Work required ▸ Give every line below again, exactly.

Given data ▸
----------

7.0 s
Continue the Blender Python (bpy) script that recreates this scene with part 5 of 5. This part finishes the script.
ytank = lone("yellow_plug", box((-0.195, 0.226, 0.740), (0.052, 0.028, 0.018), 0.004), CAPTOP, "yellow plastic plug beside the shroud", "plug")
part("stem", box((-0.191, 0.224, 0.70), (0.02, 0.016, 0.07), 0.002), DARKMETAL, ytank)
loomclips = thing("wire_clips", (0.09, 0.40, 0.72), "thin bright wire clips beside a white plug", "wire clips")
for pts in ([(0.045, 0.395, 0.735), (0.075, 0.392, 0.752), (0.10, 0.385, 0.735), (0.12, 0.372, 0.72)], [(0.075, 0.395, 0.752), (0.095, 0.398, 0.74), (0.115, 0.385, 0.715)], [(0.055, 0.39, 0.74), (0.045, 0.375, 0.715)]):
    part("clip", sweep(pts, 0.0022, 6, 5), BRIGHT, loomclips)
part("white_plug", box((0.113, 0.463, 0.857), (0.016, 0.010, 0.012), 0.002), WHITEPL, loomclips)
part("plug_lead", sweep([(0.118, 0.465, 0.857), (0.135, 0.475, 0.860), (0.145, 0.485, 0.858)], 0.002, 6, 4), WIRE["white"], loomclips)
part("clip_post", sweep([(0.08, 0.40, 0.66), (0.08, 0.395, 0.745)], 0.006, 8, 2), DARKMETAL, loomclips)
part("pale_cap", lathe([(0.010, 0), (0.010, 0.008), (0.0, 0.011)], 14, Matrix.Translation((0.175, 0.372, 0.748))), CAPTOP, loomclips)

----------

Complete output ▸
7.0 s
Continue the Blender Python (bpy) script that recreates this scene with part 5 of 5. This part finishes the script.
ytank = lone("yellow_plug", box((-0.195, 0.226, 0.740), (0.052, 0.028, 0.018), 0.004), CAPTOP, "yellow plastic plug beside the shroud", "plug")
part("stem", box((-0.191, 0.224, 0.70), (0.02, 0.016, 0.07), 0.002), DARKMETAL, ytank)
loomclips = thing("wire_clips", (0.09, 0.40, 0.72), "thin bright wire clips beside a white plug", "wire clips")
for pts in ([(0.045, 0.395, 0.735), (0.075, 0.392, 0.752), (0.10, 0.385, 0.735), (0.12, 0.372, 0.72)], [(0.075, 0.395, 0.752), (0.095, 0.398, 0.74), (0.115, 0.385, 0.715)], [(0.055, 0.39, 0.74), (0.045, 0.375, 0.715)]):
    part("clip", sweep(pts, 0.0022, 6, 5), BRIGHT, loomclips)
part("white_plug", box((0.113, 0.463, 0.857), (0.016, 0.010, 0.012), 0.002), WHITEPL, loomclips)
part("plug_lead", sweep([(0.118, 0.465, 0.857), (0.135, 0.475, 0.860), (0.145, 0.485, 0.858)], 0.002, 6, 4), WIRE["white"], loomclips)
part("clip_post", sweep([(0.08, 0.40, 0.66), (0.08, 0.395, 0.745)], 0.006, 8, 2), DARKMETAL, loomclips)
part("pale_cap", lathe([(0.010, 0), (0.010, 0.008), (0.0, 0.011)], 14, Matrix.Translation((0.175, 0.372, 0.748))), CAPTOP, loomclips)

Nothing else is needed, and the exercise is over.